また、本宮社殿の前には四脚門と瑞垣がある。四脚門は南門にあたるが、治承三年(一一七九)、南門が楼門に、これに付属する瑞垣が回廊に改められ、現存する他の春日宮曼荼羅図の多くにそのように表されている景観となった以前の姿を示すものとして注目される。
このように、本殿を正面向きに描く構図、治承三年以前の景観の両者を兼ね備えている点で、本図は他に例のない特色ある春日宮曼荼羅図である。文献から春日宮曼荼羅図は一二世紀には存在していたと考えられるが、鎌倉時代前期以降は、春日社については本地垂迹に基づいた仏教側からの信仰が深化され、春日を浄土とみなす春日浄土観による信仰が盛んになったこと、さらにはその詳細な景物について仏教側から意味が与えられていたことなどが指摘されている。すでに重要文化財に指定されている湯木美術館本(正安二年〈一三〇〇〉)、南市町自治会本をはじめ、一四世紀初頭前後以降に制作された、春日社の広く詳細な景観全体を主題とする遺品はこのような思想の所産と考えられる。
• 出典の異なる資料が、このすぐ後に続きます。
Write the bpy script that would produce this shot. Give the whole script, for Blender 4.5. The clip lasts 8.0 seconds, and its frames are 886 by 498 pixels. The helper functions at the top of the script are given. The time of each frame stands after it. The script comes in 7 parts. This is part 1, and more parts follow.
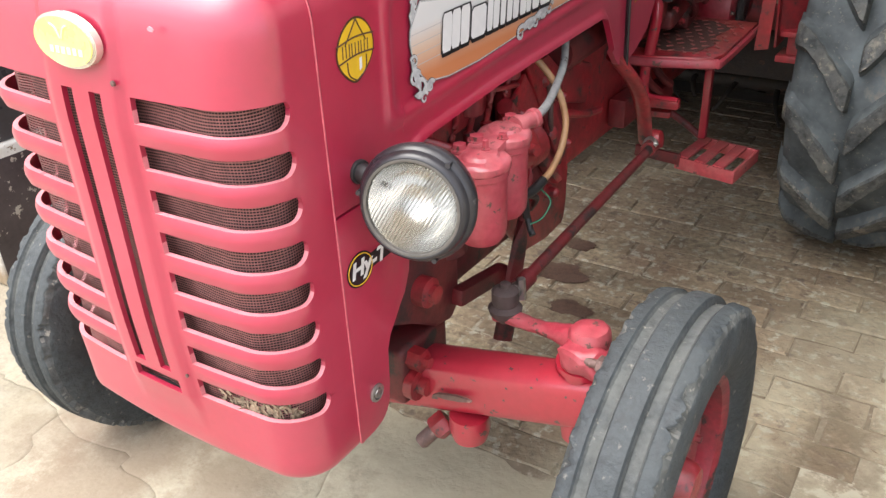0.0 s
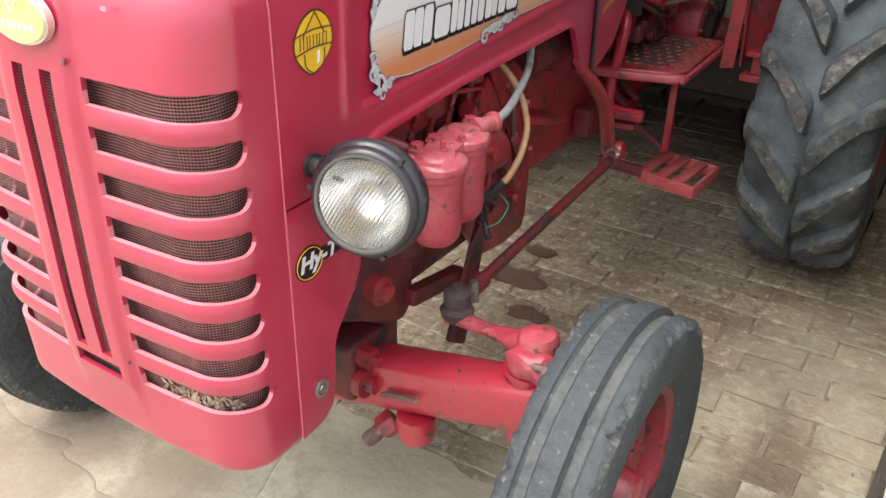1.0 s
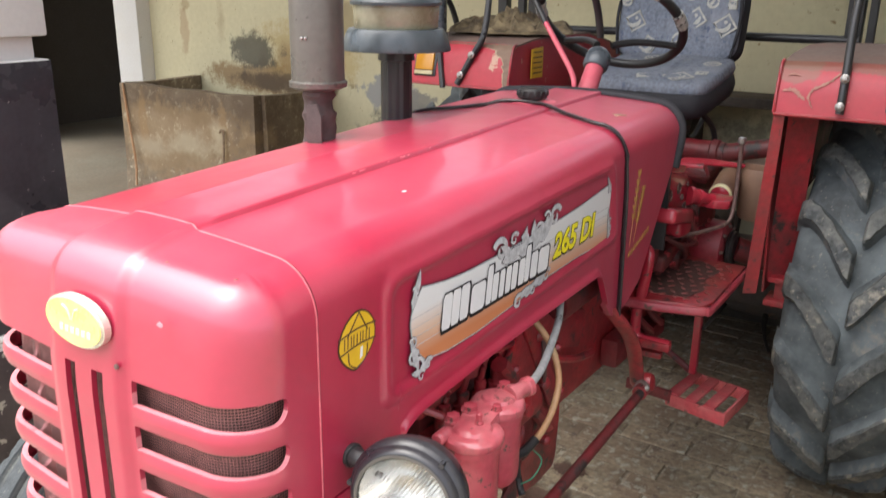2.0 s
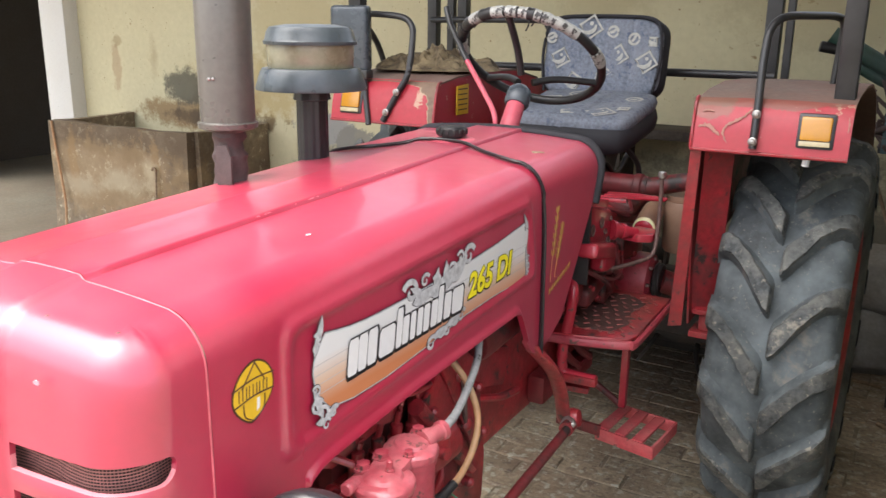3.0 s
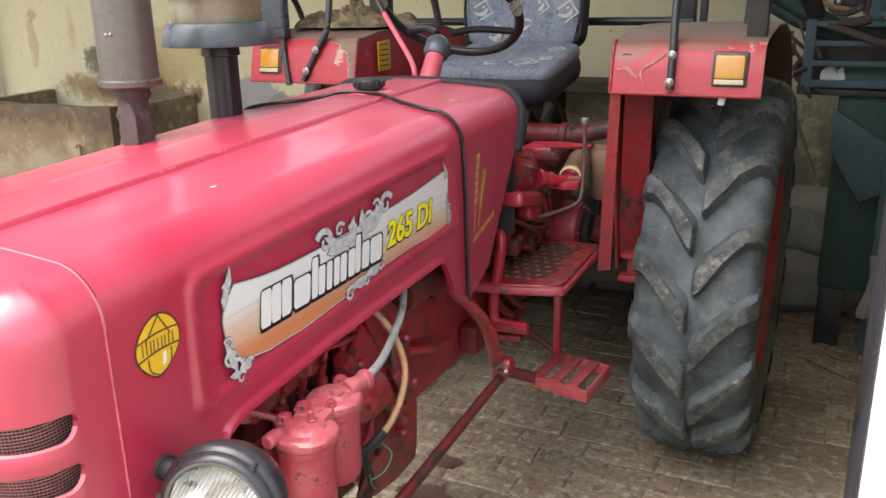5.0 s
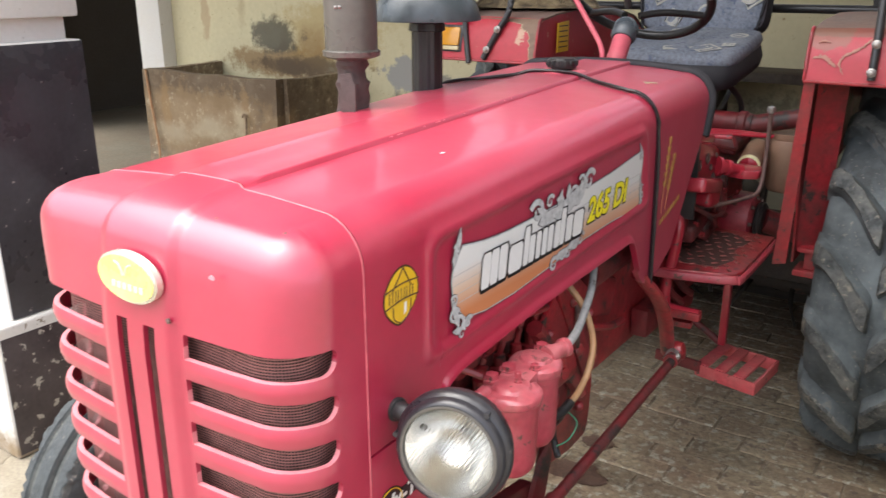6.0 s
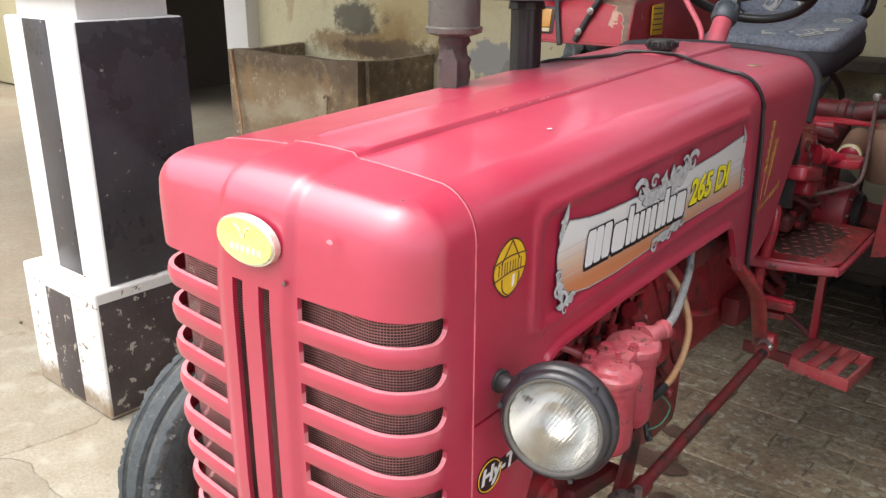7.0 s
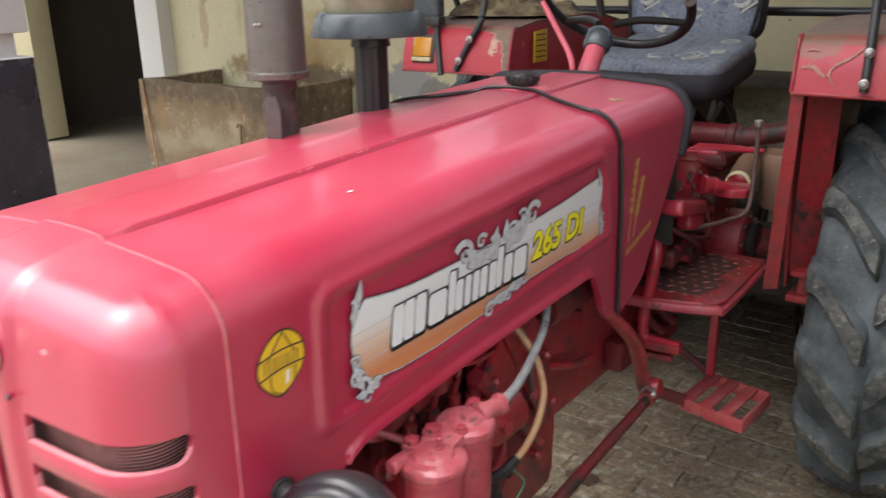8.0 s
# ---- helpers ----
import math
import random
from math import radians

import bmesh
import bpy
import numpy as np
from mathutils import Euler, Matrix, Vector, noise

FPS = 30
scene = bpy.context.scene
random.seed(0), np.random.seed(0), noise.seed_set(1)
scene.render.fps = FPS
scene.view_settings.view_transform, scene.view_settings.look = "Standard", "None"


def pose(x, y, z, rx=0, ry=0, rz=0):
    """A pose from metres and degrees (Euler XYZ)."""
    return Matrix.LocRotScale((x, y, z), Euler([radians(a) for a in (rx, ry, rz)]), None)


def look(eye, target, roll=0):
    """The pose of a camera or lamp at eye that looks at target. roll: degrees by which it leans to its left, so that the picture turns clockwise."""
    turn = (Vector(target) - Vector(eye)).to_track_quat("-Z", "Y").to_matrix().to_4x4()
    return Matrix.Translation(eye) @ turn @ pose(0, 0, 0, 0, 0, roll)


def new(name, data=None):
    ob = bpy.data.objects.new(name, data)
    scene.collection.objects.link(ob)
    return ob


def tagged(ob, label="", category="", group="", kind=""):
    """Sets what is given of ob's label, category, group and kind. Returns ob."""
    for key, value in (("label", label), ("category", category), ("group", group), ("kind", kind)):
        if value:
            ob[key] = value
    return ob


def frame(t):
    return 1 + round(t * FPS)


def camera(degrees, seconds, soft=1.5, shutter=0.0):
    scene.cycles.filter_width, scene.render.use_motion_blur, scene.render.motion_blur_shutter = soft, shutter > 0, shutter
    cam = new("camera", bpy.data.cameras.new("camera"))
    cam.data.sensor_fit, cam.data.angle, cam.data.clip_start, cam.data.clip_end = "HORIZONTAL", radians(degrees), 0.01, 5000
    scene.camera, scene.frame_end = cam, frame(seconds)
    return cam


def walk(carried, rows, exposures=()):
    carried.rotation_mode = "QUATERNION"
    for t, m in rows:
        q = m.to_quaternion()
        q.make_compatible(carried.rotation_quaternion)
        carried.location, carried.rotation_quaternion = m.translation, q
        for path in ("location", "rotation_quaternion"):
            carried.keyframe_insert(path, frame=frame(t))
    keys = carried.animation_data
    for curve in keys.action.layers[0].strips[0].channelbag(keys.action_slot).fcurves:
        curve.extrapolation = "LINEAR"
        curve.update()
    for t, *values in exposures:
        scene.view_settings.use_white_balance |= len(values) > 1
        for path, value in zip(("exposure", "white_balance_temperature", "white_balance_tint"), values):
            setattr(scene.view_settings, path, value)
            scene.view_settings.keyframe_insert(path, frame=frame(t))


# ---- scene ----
cam = camera(56.1, 8.0, soft=1.4, shutter=0.25)
PATH = [
    (0, (0.999, -0.773, 1.401), (0.002, 0.666, 0.435), -2.8),
    (0.5, (1.006, -0.79, 1.404), (0.025, 0.662, 0.44), -2.0),
    (1, (1.023, -0.759, 1.396), (0.086, 0.723, 0.434), 1.2),
    (1.5, (0.987, -0.75, 1.465), (-0.023, 0.772, 0.651), 1.0),
    (2, (0.964, -0.732, 1.567), (-0.096, 0.854, 0.964), 0.7),
    (2.2, (0.963, -0.725, 1.573), (-0.089, 0.884, 1.023), 0.9),
    (3.3, (1.031, -0.652, 1.579), (0.115, 1.044, 1.046), 0.1),
    (3.5, (1.042, -0.639, 1.57), (0.165, 1.076, 1.031), -0.5),
    (4, (1.066, -0.628, 1.553), (0.243, 1.112, 1.008), -1.2),
    (4.2, (1.077, -0.625, 1.548), (0.263, 1.118, 1.0), -1.3),
    (5.3, (1.035, -0.679, 1.525), (0.136, 0.998, 0.91), -0.9),
    (5.5, (1.013, -0.71, 1.518), (0.059, 0.938, 0.907), -0.5),
    (6, (0.952, -0.776, 1.529), (-0.137, 0.779, 0.899), -0.2),
    (6.5, (0.92, -0.812, 1.521), (-0.258, 0.671, 0.879), 0.2),
    (7, (0.91, -0.824, 1.51), (-0.298, 0.628, 0.852), 0.2),
    (7.5, (0.928, -0.752, 1.52), (-0.272, 0.708, 0.864), -0.3),
    (8, (0.993, -0.537, 1.547), (-0.145, 0.982, 0.919), -1.2),
]
EXPOSURES = [(0.0, 1.6), (0.5, 1.5), (1.0, 1.5), (2.0, 1.52), (3.5, 1.82), (4.0, 1.52), (5.5, 1.75), (6.0, 1.52), (6.5, 1.36), (7.0, 1.29), (7.5, 1.24), (8.0, 1.27)]
walk(cam, [(t, look(eye, target, roll)) for t, eye, target, roll in PATH], EXPOSURES)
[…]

これに対して本社四殿を中心とし、その本殿をあえて正面観でとらえる本図は、このような春日宮曼荼羅図とは性格を異にすると考えられる。鎌倉時代の本地垂迹に基づく信仰では本地本殿第一殿の本地仏を釈迦とするのが主流になるのに対して、本図第一殿の本地は一二世紀の文献に現れるように不空羂索【ふくうけんさく】観音とするのも、このような性格の違いを示唆する。
すなわち、現存する多くの春日宮曼荼羅図が、鎌倉時代に盛んになった本地垂迹に基づく春日浄土観を背景として制作されたと考えられるのに対し、本図はそれ以前の神祇中心の信仰形態に基づいて成立していた春日宮曼荼羅の形式を残すとも考えられる点で貴重な遺品といえる。
春日宮曼荼羅としては小品であり当初の彩色の剥落による薄れもあるものの、仔細に見れば描写は非常に細密で、繊細であり、制作期は少なくとも鎌倉中期に遡ると思われることなど、絵画的にも貴重な作例である。